On the eve of the second Test against South Africa at Port Elizabeth, Australia skipper Steve Smith has dismissed suggestions that he has a shortcoming against left-arm spinners.
Smith is the only batsman in contemporary cricket to average over 60 in Test cricket. His batting average of 63.41 is second only to legendary Sir Donald Bradman in terms of batsmen with at least 20 Test innings. There is not much the opposition bowling attack has managed to do to restrain the prolific run-scoring of Australian captain.
However, Smith’s dismissal in both the innings of Durban Test last week added fuel to the notion that he has a weakness against slow left-arm bowling. While the Proteas left-arm orthodox spinner, Keshav Maharaj dismissed him in the first innings for 56, Smith became the victim of part-time spinner Dean Elgar in the second innings for 38.
It is worth mentioning here that Smith had lost his wicket to a slow left-arm bowler 14 times in 41 Test innings since the start of 2016. In fact, according to an analysis by CricViz, the Aussie skipper has managed an average of just 21.92 against all slow-left armers since 1 January 2016.
"I think I usually go OK, outside of Rangana Herath and (India's Ravindra) Jadeja," Smith said according to cricket.com.au ahead of the second Test against South Africa, scheduled to start on Friday (March 9).
"Those guys have probably got me the most. I’m comfortable (with) how I’m playing spin at the moment.
"I feel like I’m a good player of spin and it doesn’t give me too many worries. Somebody has to get you out, I guess it's just been occasions the left-arm spinners have got me out more often than anyone else," he added.

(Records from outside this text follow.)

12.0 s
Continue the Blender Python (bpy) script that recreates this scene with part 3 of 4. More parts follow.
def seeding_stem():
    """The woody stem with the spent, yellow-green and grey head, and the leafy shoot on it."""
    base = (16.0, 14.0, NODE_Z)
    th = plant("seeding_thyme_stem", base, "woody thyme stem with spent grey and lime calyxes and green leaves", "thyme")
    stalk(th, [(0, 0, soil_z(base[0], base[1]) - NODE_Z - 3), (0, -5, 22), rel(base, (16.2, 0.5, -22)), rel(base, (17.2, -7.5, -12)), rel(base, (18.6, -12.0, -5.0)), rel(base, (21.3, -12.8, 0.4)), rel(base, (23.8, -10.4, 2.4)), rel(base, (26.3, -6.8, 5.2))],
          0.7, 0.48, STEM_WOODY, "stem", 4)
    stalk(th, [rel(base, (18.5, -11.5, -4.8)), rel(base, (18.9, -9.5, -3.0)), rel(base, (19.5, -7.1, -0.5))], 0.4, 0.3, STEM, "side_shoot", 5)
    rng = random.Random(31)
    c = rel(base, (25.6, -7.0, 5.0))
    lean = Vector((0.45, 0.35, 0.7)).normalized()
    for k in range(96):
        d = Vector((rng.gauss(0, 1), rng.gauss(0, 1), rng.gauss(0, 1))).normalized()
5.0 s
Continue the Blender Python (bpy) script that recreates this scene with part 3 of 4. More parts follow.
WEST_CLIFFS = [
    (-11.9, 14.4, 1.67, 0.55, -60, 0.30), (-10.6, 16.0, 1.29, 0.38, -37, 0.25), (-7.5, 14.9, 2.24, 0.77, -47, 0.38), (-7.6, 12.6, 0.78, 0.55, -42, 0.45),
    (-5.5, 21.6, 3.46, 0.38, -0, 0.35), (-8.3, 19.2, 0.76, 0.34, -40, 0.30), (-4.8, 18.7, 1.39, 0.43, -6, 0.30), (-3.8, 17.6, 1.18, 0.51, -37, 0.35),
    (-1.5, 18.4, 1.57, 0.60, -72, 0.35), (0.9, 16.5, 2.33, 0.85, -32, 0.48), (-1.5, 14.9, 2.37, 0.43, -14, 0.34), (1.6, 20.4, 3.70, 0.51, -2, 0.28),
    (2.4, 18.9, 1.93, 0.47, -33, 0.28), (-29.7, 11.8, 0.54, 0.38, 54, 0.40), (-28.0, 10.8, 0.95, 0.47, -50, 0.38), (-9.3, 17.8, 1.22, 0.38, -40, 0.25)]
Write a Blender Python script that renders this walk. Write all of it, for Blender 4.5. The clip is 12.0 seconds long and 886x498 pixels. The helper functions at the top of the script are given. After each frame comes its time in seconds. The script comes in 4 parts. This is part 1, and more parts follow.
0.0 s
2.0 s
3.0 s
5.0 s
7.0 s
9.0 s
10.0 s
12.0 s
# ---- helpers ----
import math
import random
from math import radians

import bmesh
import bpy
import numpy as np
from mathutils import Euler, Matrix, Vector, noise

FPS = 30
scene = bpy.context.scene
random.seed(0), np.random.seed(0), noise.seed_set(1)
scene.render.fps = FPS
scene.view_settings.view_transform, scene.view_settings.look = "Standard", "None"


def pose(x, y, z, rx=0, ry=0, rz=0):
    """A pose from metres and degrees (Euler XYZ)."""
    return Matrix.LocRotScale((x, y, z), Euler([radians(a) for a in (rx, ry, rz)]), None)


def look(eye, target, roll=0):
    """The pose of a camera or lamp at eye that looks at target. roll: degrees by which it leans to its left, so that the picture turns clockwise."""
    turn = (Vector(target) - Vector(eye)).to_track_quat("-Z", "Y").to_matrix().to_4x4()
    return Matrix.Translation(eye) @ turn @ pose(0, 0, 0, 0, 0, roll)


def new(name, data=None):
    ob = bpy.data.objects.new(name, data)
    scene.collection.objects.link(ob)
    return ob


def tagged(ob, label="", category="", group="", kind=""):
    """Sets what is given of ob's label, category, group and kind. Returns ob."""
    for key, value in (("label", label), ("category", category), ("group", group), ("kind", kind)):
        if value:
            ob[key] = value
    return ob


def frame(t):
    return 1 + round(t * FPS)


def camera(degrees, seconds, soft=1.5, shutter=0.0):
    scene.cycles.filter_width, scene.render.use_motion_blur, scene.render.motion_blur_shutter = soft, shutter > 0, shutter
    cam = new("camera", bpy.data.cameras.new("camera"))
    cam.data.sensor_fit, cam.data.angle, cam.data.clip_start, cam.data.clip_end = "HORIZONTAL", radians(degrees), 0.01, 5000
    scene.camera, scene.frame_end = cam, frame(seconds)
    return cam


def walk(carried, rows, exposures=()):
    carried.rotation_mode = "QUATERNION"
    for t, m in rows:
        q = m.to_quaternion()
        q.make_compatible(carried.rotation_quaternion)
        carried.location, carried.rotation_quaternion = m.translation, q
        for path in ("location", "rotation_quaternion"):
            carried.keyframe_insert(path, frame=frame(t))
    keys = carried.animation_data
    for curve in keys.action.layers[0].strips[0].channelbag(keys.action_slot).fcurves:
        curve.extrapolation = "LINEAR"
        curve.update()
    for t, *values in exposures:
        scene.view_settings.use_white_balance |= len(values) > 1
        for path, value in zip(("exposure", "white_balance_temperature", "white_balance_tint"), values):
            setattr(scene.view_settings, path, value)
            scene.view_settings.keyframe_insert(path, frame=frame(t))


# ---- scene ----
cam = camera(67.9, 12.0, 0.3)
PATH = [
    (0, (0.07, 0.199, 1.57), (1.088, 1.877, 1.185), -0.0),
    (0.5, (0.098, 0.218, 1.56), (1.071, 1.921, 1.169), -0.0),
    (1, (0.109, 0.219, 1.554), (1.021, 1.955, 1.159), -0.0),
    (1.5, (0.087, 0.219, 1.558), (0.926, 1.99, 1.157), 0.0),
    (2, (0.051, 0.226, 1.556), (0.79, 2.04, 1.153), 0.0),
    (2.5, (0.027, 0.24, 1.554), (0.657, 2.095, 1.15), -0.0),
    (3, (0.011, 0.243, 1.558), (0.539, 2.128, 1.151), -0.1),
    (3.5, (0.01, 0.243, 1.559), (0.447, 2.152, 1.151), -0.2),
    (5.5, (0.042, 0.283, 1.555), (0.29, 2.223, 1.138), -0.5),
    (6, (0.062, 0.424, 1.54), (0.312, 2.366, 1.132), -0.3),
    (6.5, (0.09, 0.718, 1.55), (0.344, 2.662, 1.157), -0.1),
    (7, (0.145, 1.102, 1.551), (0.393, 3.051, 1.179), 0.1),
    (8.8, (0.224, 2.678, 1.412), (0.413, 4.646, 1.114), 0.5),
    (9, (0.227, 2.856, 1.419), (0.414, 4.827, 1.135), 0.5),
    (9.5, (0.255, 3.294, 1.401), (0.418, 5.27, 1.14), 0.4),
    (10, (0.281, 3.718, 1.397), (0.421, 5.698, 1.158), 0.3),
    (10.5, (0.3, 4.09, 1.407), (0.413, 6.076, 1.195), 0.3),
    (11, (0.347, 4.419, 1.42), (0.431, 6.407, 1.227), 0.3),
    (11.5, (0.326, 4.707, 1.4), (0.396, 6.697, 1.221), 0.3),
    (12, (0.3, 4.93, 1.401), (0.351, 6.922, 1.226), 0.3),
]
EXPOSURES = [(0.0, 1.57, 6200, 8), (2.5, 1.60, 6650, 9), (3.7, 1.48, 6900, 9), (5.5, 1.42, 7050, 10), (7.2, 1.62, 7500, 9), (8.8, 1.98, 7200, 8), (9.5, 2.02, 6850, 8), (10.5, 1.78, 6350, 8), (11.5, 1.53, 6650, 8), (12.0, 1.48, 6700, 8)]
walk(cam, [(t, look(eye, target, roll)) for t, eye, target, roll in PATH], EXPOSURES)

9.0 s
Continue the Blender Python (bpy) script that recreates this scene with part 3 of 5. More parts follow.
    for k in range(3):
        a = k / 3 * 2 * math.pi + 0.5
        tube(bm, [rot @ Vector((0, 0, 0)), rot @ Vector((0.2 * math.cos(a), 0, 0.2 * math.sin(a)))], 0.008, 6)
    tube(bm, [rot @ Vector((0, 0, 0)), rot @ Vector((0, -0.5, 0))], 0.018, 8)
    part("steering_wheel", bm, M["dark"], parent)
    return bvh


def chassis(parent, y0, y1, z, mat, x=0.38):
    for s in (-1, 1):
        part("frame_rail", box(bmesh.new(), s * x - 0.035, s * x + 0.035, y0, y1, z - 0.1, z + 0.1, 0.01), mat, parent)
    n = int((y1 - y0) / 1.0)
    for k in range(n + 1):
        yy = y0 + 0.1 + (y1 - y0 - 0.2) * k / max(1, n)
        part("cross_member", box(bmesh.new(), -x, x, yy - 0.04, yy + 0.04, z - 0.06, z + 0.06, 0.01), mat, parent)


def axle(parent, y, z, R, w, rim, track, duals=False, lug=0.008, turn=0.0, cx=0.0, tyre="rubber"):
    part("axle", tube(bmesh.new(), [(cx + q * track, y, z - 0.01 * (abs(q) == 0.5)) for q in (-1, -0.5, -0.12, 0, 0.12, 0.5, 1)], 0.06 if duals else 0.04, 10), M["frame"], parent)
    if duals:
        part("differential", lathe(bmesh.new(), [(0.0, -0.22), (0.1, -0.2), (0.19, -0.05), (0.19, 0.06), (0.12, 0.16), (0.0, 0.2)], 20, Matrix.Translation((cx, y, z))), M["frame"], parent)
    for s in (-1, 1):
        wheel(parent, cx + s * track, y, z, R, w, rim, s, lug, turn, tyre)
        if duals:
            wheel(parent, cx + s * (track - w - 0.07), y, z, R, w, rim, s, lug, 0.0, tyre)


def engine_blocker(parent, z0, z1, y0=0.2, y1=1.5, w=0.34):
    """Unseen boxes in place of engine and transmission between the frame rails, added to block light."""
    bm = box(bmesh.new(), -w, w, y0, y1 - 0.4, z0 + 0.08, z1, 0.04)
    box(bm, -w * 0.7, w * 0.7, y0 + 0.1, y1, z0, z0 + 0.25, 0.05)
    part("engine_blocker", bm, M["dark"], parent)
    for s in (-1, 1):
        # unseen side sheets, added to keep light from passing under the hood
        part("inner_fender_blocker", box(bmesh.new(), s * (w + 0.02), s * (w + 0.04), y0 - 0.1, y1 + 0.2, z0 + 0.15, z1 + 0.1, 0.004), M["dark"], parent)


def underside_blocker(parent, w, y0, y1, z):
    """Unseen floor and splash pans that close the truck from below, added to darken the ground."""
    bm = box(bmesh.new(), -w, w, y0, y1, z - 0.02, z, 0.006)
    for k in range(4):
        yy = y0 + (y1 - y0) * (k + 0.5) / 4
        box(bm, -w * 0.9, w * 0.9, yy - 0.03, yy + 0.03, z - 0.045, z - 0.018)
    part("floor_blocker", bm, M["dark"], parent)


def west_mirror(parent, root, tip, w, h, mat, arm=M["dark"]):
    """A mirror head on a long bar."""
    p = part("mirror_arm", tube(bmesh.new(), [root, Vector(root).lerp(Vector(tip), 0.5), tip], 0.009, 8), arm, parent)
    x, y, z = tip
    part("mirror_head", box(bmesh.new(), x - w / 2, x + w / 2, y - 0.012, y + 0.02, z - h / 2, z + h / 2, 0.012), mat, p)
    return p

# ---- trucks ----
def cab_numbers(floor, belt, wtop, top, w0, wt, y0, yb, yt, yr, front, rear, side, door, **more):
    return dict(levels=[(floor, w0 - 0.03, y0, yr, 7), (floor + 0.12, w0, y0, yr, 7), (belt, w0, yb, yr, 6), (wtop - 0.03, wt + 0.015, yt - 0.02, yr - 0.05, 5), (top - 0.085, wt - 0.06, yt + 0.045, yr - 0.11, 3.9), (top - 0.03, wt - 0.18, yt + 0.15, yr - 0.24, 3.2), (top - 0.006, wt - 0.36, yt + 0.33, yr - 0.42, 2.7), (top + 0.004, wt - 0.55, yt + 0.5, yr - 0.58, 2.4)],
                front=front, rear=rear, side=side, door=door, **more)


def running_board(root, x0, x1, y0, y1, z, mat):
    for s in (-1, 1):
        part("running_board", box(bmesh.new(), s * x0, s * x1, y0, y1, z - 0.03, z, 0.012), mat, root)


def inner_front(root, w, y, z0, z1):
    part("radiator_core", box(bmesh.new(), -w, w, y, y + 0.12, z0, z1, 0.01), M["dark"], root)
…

Smith has confidence in the plans Australia have put in place to tackle Maharaj going ahead in the Test series. However, he admitted that he was a bit lazy while playing the left-armer spinners in Durban.
"We wanted to keep him on for a bit longer as we felt he was probably the easiest to play and with the ball reversing as much as it was," Smith asserted.
"I guess when you’re playing outside of the subcontinent, playing spin is a lot easier than anywhere else in the world and maybe you can relax a little bit and perhaps not get that big stride in that you need to get in India or think the ball isn’t going to spin as much and get a bit lazy.
"So perhaps I got a little bit lazy at times and didn’t have the same concentration levels that I had in India at the start of last year. And if I have that concentration then hopefully I don’t get out to him," he concluded.
As far as the outcome of Durban Test is concerned – Australia won the Durban Test by 118 runs and consequently took a 1-0 lead in the four-match Test series. Left-arm pacer Mitchell Starc was adjudged ‘Player of the Match’ for his 9-wicket haul in the match.